● **EXERCISE INSTRUCTIONS**:
Below are the records. Restate word for word every line from the one that contains "carried.keyframe_insert(path, frame=frame(t))" through the final line, both included.

***** MATERIAL PROVIDED

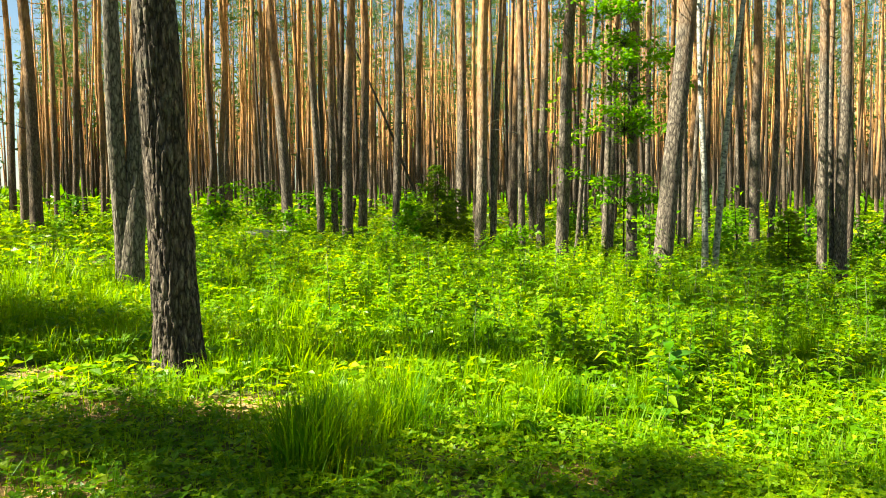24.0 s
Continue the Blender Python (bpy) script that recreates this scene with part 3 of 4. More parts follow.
# ---- forest beyond ----
def forest_beyond():
    """Pines too many to count: trunks and crowns joined."""
    g = np.random.default_rng(21)
    near = np.array([(a, b) for a, b, _ in TREE_SPOTS])
    spots, far, haze = [], Heap(), Heap()
    tries = 0
    while len(spots) < 2100 and tries < 90000:
        tries += 1
        r = math.sqrt(g.random() * (118**2 - 24**2) + 24**2)
        a = radians(-78 + 168 * g.random())
        x, y = -r * math.sin(a), r * math.cos(a)
        if r < 30 and g.random() < 0.35:
            continue
        if float(line_distance(TRACK, np.array([x]), np.array([y]))[0]) < 2.2:
            continue
        turn = math.degrees(a)
        if (21 < turn < 43 and r > 46 and g.random() < 0.62) or (43 <= turn < 80 and r > 60 and g.random() < 0.12) or (-2.0 < turn < 0.9 and r > 33 and g.random() < 0.92):
            continue
        if math.hypot(x + 20.5, y - 12.8) < 3.5 or math.hypot(x + 27, y - 15.5) < 2.5:
            continue
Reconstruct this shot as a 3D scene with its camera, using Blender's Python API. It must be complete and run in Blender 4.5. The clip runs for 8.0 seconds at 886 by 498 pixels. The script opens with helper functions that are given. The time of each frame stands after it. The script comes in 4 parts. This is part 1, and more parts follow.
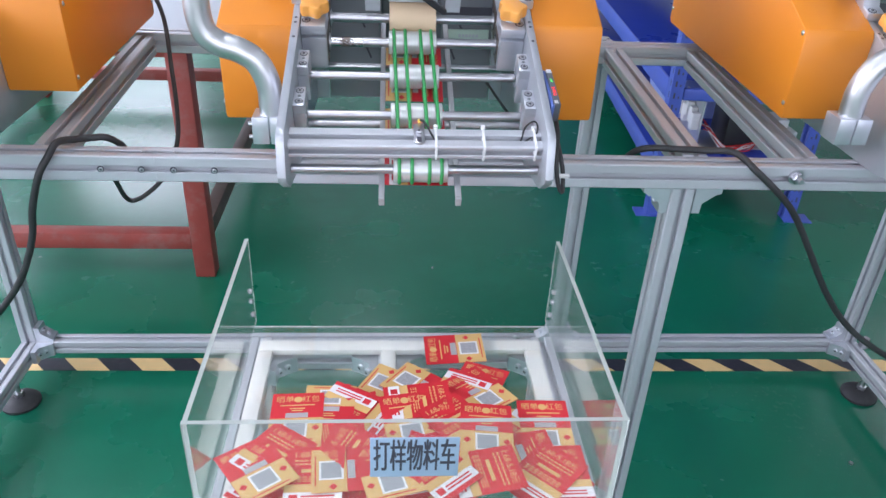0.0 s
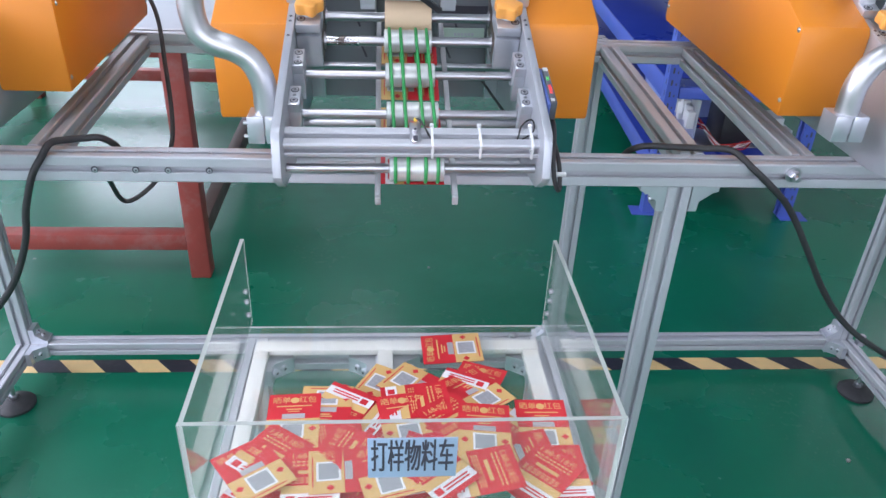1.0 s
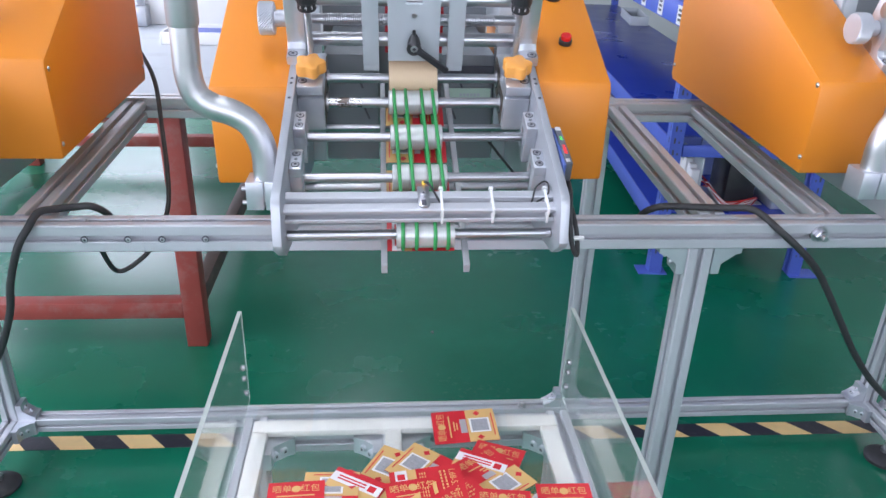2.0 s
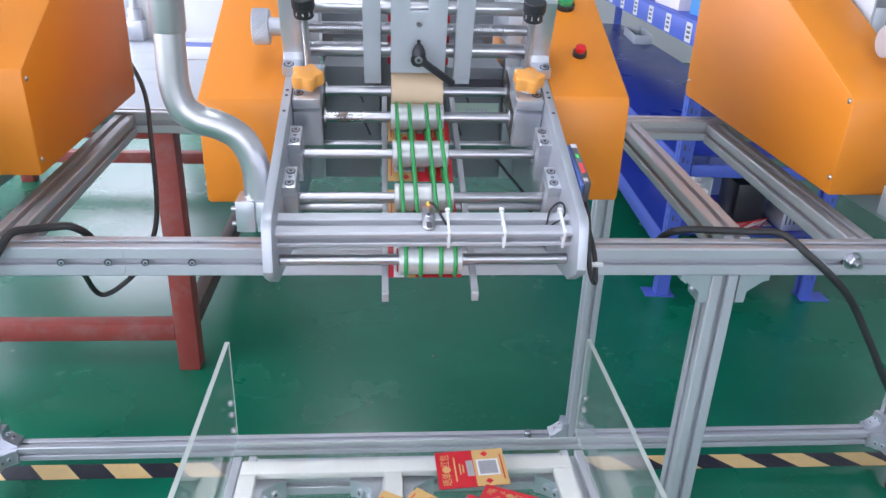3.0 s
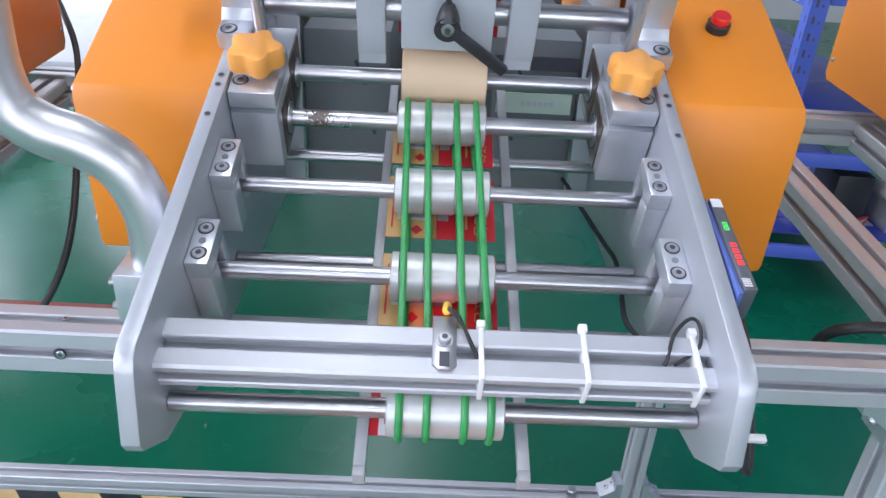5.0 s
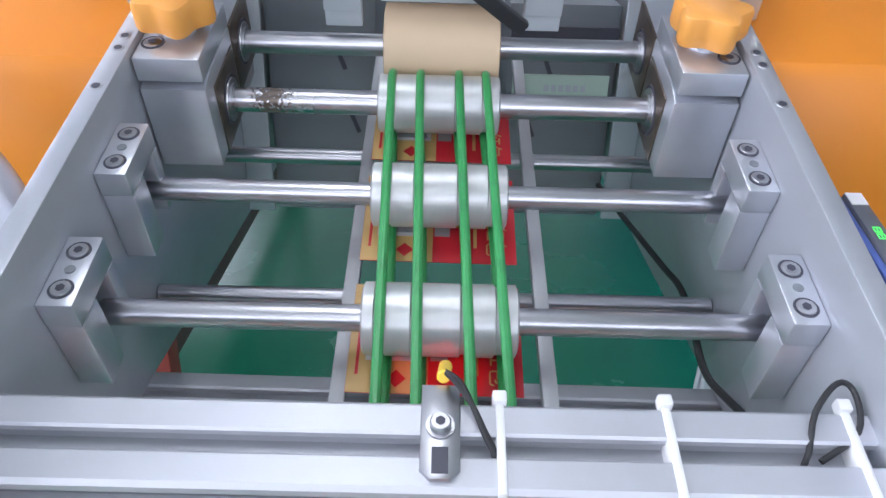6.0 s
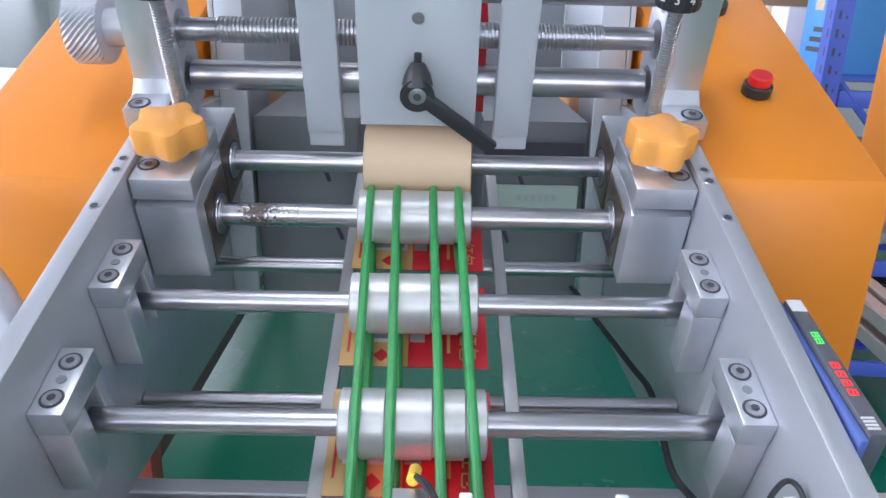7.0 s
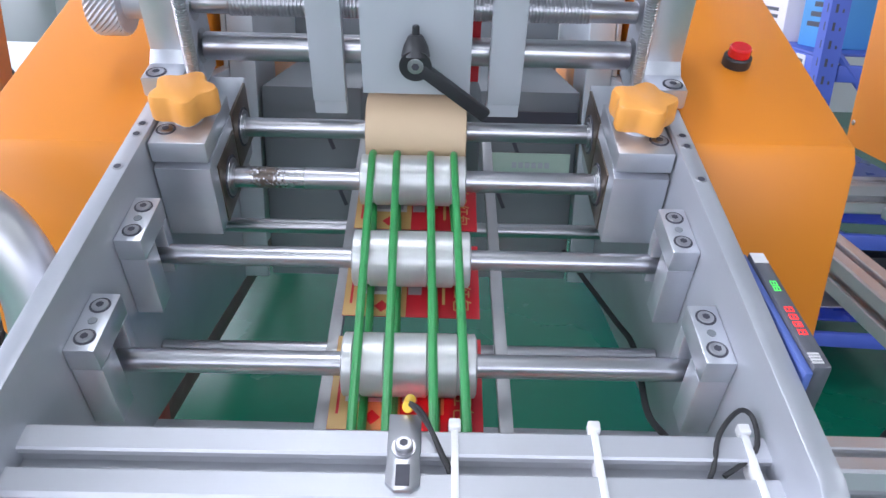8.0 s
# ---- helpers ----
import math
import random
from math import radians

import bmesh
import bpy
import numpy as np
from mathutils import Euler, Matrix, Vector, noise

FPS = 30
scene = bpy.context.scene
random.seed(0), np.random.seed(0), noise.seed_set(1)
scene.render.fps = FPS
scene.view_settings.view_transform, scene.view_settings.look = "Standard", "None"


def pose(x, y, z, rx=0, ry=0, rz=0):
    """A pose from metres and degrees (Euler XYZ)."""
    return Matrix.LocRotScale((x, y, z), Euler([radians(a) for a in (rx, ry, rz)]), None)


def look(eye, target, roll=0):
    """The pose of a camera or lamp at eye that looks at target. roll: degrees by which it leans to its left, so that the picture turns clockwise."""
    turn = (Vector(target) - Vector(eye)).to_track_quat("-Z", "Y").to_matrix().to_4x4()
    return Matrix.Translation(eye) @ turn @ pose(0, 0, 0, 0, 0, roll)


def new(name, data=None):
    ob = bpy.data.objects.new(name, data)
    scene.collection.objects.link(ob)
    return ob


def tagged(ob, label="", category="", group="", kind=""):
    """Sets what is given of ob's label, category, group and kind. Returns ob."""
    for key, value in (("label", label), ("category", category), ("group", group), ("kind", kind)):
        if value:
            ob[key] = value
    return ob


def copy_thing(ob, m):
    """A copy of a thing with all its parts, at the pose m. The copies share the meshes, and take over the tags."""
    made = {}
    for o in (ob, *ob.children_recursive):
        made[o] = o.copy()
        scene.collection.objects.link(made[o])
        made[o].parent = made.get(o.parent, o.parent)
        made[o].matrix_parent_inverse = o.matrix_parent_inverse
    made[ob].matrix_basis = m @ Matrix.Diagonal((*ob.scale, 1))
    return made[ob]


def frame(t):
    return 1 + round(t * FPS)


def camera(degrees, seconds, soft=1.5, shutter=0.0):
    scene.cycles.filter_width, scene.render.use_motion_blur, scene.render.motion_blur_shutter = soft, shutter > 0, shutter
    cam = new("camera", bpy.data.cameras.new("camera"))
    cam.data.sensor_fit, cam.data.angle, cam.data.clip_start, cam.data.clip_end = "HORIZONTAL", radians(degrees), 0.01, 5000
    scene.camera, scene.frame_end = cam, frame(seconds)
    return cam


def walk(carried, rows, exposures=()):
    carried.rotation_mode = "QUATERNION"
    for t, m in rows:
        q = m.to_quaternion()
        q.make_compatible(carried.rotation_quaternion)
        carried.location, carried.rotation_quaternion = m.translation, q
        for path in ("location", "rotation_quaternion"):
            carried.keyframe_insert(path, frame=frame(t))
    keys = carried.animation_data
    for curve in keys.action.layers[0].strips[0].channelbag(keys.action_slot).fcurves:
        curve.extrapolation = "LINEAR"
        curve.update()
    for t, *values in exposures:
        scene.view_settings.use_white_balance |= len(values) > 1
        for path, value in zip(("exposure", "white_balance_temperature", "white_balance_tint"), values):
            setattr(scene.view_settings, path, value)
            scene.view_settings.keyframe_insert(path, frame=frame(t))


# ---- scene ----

**********

● **ANSWER TO THIS PROBLEM**:
            carried.keyframe_insert(path, frame=frame(t))
    keys = carried.animation_data
    for curve in keys.action.layers[0].strips[0].channelbag(keys.action_slot).fcurves:
        curve.extrapolation = "LINEAR"
        curve.update()
    for t, *values in exposures:
        scene.view_settings.use_white_balance |= len(values) > 1
        for path, value in zip(("exposure", "white_balance_temperature", "white_balance_tint"), values):
            setattr(scene.view_settings, path, value)
            scene.view_settings.keyframe_insert(path, frame=frame(t))


# ---- scene ----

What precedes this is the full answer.